Работал молодой фельдшер с большим желанием, но больных было мало, а если и были, то за помощью обращаться не спешили, работали до последней возможности, позабыв про свою хворь. У Сорокина была походная фельдшерская бричка, и он мог на ней выезжать на экстренные вызовы и для посещения больных на дому. Но чаще всего он ездил верхом, санитарная сумка с необходимым запасом средств оказания доврачебной помощи у него всегда была приторочена к седлу. Если фельдшера не было в медпункте, люди знали, где искать его, он или косил, или пахал с отцом в 2-х километрах от станицы. Случалось принимать и роды и «дежурить» во время праздников на кулачных боях, а иногда быть их непосредственным участником. Однажды за победу они с братом даже получили приз — ведро вина.
Заканчивалось время, отведенное для отпуска и практики в родной станице, и Ивану Сорокину нужно было принимать решение — работать и дальше станичным фельдшером или пойти в армию. Поскольку действительная служба у него должна была начинаться только в 21 год, а ему было всего 18, он мог быть зачислен только на правах вольноопределяющегося[13]. По истечении 3-х лет службы и при наличии вакансии он мог быть произведен в 1-й класс чиновника военного ведомства, а при отсутствии таковой переименовывался в кандидаты на классную должность. Данное повышение он и получил 3-го января 1906 г. Но это было уже после Русско-японской войны.

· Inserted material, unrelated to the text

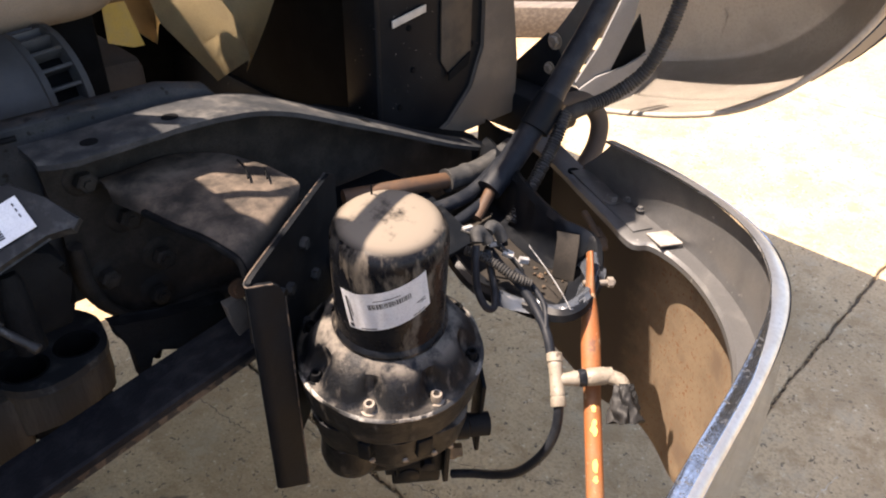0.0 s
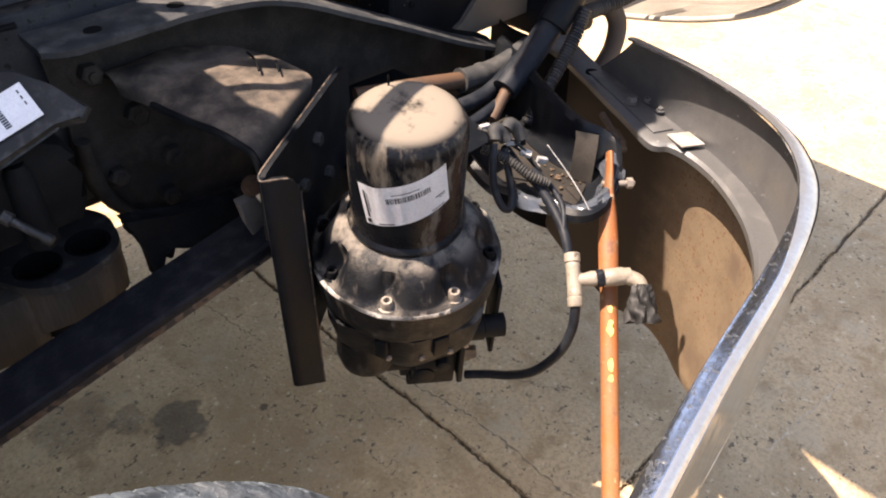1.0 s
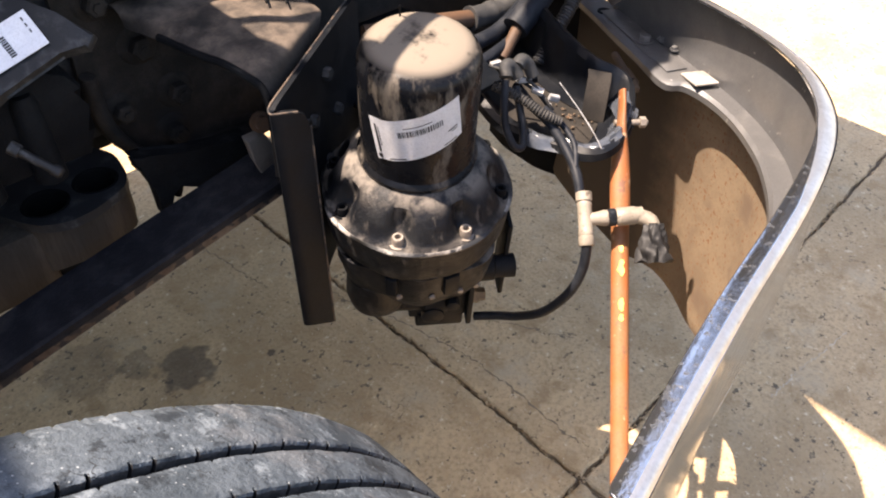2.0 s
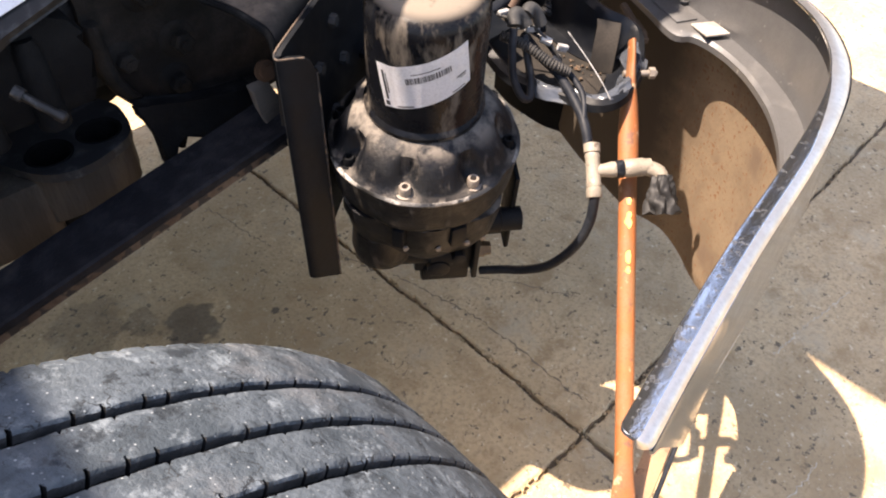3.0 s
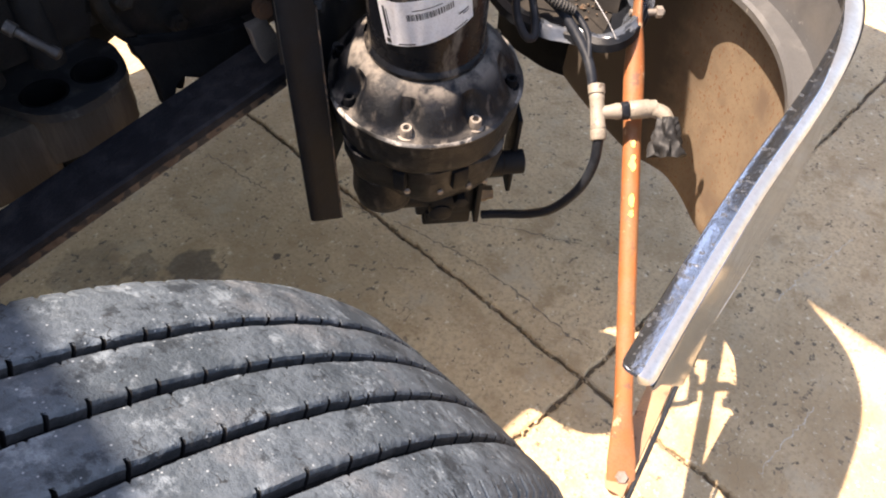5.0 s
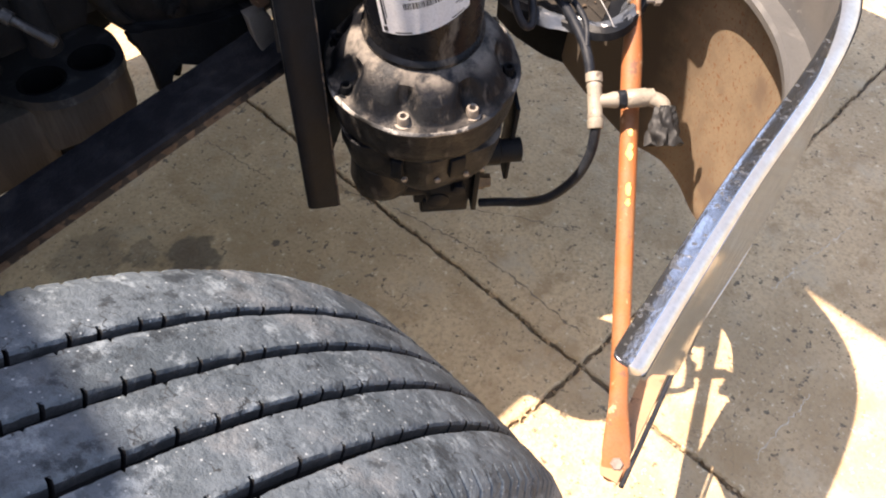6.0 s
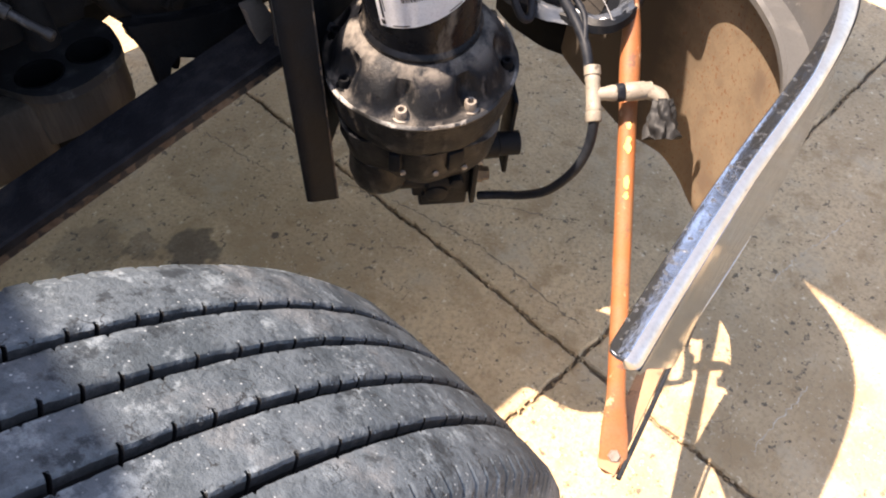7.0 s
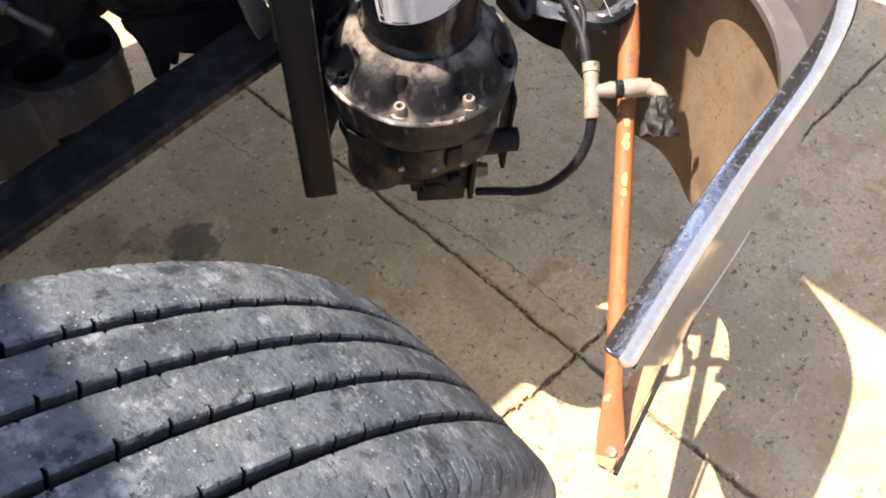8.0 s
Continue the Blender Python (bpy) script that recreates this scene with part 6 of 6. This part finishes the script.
def build_hood():
    h = thing("hood", (1.9, 1.2, 0.7), "tilted-open grey fibreglass truck hood", "hood")
    edge = resample(smooth_path([(0, 2.30, 2.556), (0, 2.32, 1.6), (0, 2.28, 1.15), (0, 2.1, 0.85), (0, 1.75, 0.72), (0, 1.45, 0.70), (0, 1.255, 0.727), (0, 1.04, 0.768), (0, 0.878, 0.813), (0, 0.739, 0.874), (0, 0.627, 0.968), (0, 0.555, 1.062), (0, 0.498, 1.172), (0, 0.44, 1.36), (0, 0.41, 1.7), (0, 0.41, 2.556)], 6), 110)
    ctr = Vector((0, 1.36, 1.75))

    def front(z):
        pts = ((0.6, 2.02), (0.8, 2.15), (1.0, 2.12), (1.2, 2.05), (1.5, 1.93), (1.8, 1.68), (2.1, 1.28), (2.4, 0.74), (2.6, 0.33))
        for (z0, x0), (z1, x1) in zip(pts, pts[1:]):
            if z <= z1:
                return x0 + (x1 - x0) * max(0, (z - z0) / (z1 - z0))
        return pts[-1][1]

    right = [p for p in edge if p.y <= 1.46]
    right = resample(right, 64)
    rows = []
    for p in right:
        z, y0 = p.z, p.y
        y1 = 2.92 - y0 if y0 < 1.45 else 1.47
        f = front(z)
        back = min(1.70 - 0.83 * max(0, z - 1.15), f - 0.08)
        r = min(0.22, (y1 - y0) * 0.45)
        row = [(back, y0), (back + 0.02, y0), (back + (f - back) * 0.3, y0), (back + (f - back) * 0.6, y0)]
        row += [(f - r + r * math.sin(radians(a)), y0 + r - r * math.cos(radians(a))) for a in range(0, 91, 15)]
        row += [(f, y0 + (y1 - y0) * k) for k in (0.5,)]
        row += [(f - r + r * math.cos(radians(a)), y1 - r + r * math.sin(radians(a))) for a in range(0, 91, 15)]
        row += [(back + (f - back) * 0.4, y1), (back, y1)]
        rows.append([Vector((x, y, z)) for x, y in row])
    low = [r for r in rows if r[0].z <= 2.02]
    bm = bmesh.new()
    sheet(bm, low, 0.006)
    wing = [r for r in rows if r[0].z >= low[0][0].z - 1e-6]
    near = [r[:11] + [Vector((r[10].x, min(1.44, 1.05 + max(0, r[10].z - 2.02) * 1.05), r[10].z))] for r in wing]
    far = [[Vector((r[12].x, max(1.48, 1.87 - max(0, r[12].z - 2.02) * 1.05), r[12].z))] + r[12:] for r in wing]
    sheet(bm, near, 0.006)
    sheet(bm, far, 0.006)
    # the open grille side lets the yard show through
    grille = [f for f in bm.faces if f.calc_center_median().y > 1.5 and f.calc_center_median().z < 1.15]
    # added hole at the upper corner, so the lip's strip reflects bright sky
    for f in bm.faces:
        c = f.calc_center_median()
        if 1.17 < c.x < 1.40 and 0.42 < c.y < 0.60 and 1.96 < c.z < 2.12:
            grille.append(f)
    # added opening in the grille panel, so sun reaches the hood's lower edge
    for f in bm.faces:
        c = f.calc_center_median()
        if 1.36 < c.x < 1.66 and 0.80 < c.y < 1.50 and 1.85 < c.z < 1.99:
            grille.append(f)
    bmesh.ops.delete(bm, geom=list(set(grille)), context="FACES")
    # unseen upper faces toned dark blue and sky grey for the lip's reflection
    for f in bm.faces:
        c = f.calc_center_median()
        f.material_index = 0 if c.z < 1.6 else 2 if c.z > 1.90 and c.y < 0.42 else 1
    shell = wpart("shell", bm, M_HOOD, h, "grey-brown fibreglass inner skin, unseen upper part toned for the lip's reflection")
    shell.data.materials.append(M_LIPDARK)
    shell.data.materials.append(M_SKYTONE)
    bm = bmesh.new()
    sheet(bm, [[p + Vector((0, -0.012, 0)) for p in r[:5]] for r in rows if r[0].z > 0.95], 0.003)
    # upper band coloured like sky, mirrored in the lip's tip
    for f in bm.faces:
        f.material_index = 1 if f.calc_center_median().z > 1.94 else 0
    skin = wpart("outer_skin", bm, M_HOODPAINT, h, "dark blue outer side, upper band toned as sky for the lip's reflection")
    skin.data.materials.append(M_SKYTONE)
    bm = bmesh.new()
    tube(bm, [r[0] + Vector((-0.002, 0, 0)) for r in rows if r[0].z < 1.35], 0.0075, 10, 1)
    wpart("rolled_edge", bm, M_HOOD, h)
    for name, outline, material, label in (
            ("inner_panel", [(1.524, 1.103, 0.88), (1.576, 1.079, 0.968), (1.619, 1.061, 1.081), (1.662, 1.041, 1.077), (1.652, 1.046, 1.003), (1.61, 1.064, 0.899), (1.538, 1.096, 0.856)], M_PALEHOOD, "grey inner panel"),
            ("inner_flap", [(1.495, 1.105, 0.824), (1.521, 1.093, 0.861), (1.569, 1.072, 0.892), (1.641, 1.04, 0.91), (1.69, 1.018, 0.937), (1.726, 1.002, 0.903), (1.715, 1.007, 0.874), (1.668, 1.028, 0.827), (1.595, 1.06, 0.806), (1.519, 1.094, 0.812)], M_PALEHOOD, "grey inner flap"),
            # near-black plate stands in for the dark opening between the panels
            ("gap_dark", [(1.62, 1.081, 0.888), (1.69, 1.05, 1.03), (1.72, 1.037, 0.933), (1.684, 1.053, 0.90)], M_NEARBLACK, "black plate in place of the dark opening")):
        bm = bmesh.new()
        plate(bm, outline, (0.4, 0.9, 0), 0.006, 0.001)
        wpart(name, bm, material, h, label)
    bm = bmesh.new()
    plate(bm, [(1.25, 1.055, 0.985), (1.25, 1.03, 0.965), (1.25, 0.90, 1.06), (1.25, 0.79, 1.24), (1.25, 0.83, 1.30), (1.25, 0.94, 1.13), (1.25, 1.0, 1.04)], (1, 0, 0), 0.008, 0.003)
    wpart("hinge_arm", bm, M_GREY, h, "grey steel hinge arm")
    bm = bmesh.new()
    plate(bm, [(1.24, 1.06, 0.93), (1.24, 1.07, 1.0), (1.24, 0.98, 1.09), (1.24, 0.93, 1.04), (1.24, 0.95, 0.95)], (1, 0, 0), 0.008, 0.003)
    wpart("hinge_ear", bm, M_BLACK, h)
    bolt(h, (1.24, 0.957, 1.078), (-1, 0, 0), 0.012, 0.008, M_STEEL, name="hinge_bolt")
    bolt(h, (1.24, 0.965, 1.02), (-1, 0, 0), 0.009, 0.008, M_STEEL, name="hinge_bolt")
    bm = bmesh.new()
    box(bm, (1.235, 1.0, 0.93), (0.13, 0.16, 0.09), None, 0.012)
    wpart("hinge_base", bm, M_BLACK, h)


def build_background():
    for k, (x, y, ln) in enumerate(((4.35, 3.5, 1.6), (3.95, 3.15, 1.6), (3.6, 2.85, 1.5))):
        t = thing("timber_sleeper", (x, y, GZ), "dark weathered timber sleeper lying on concrete", "timber", "timbers on the yard")
        bm = bmesh.new()
        box(bm, (x, y, GZ + 0.09), (ln, 0.14, 0.18), Matrix.Rotation(-0.75, 3, "Z"), 0.012)
        wpart("beam", bm, M_TIMBER, t)


build_wheel()
build_dryer()
build_bumper()
build_rod()
build_fittings()
build_bracket()
build_frame()
build_spring()
build_gear()
build_tray()
build_wiring()
build_engine()
build_cab()
build_hood()
build_background()
for gi in range(-3, 4):
    for gj in range(-3, 4):
        slab(gi, gj)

Иван всей душой стремился в армию и, несмотря на уговоры родителей, решил идти служить. По сложившейся традиции проводы в армию были красивым, трогательным и очень важным в жизни каждого молодого казака ритуалом. По приговору станичного сбора «стариков» молодых казаков направляли служить в свой территориальный полк, и это воспринималось как беспрекословная обязанность, словно он для того и рожден был. Ведь служил его отец, служили дед и прадед, служили братья, родственники, соседи, служили все казаки его станицы, поэтому и он должен служить, а почему — об этом мало кто задумывался. Призыв в первоочередные полки в то время непременно означал службу на далекой российской границе, где стояли Кубанские конные полки и пластунские батальоны. Они охраняли ее от нападений со стороны Турции, Персии и Афганистана. Проводы неизменно сопровождались многодневными весельем и гульбой всей родни уходящего казака.
В такие дни «гуляла» вся станица, она ежегодно отправляла на службу несколько десятков своих будущих воинов, достигших 21 года. Боевые песни, как главный элемент всякого казачьего застолья, — не смолкали. Старики, отцы и уже отслужившие казаки-родичи веселыми тостами бодрили новобранцев и наказывали заслужить «чин урядника». И только их жены да матери порою, скрывая от других, нет-нет, да и проливали слезы. Но чтобы пролил слезу сам уходящий на службу казак — этого не бывало.
Да и многие из уходящих в армию мечтали вернуться домой с серебряными галунами на погонах. Для семьи и родичей — это гордость и почет, а с годами могут избрать и станичным атаманом, а там новый почет и хорошее жалованье.
Проводы Ивана Сорокина на службу отличались только тем, что все ему желали дослужиться не до урядника, а до старшего медицинского фельдшера, а может быть и получить классный чин военного ведомства.
Простившись с друзьями, родными и близкими Иван Сорокин убыл в свой 1-й Таманский полк Кубанского Казачьего войска и был зачислен в него младшим медицинским фельдшером. (Приказ № 1436 от 12.02.1902 г. — Н.К.) К этому времени на основании полученного военного образования ему уже был засчитан год службы в этом полку.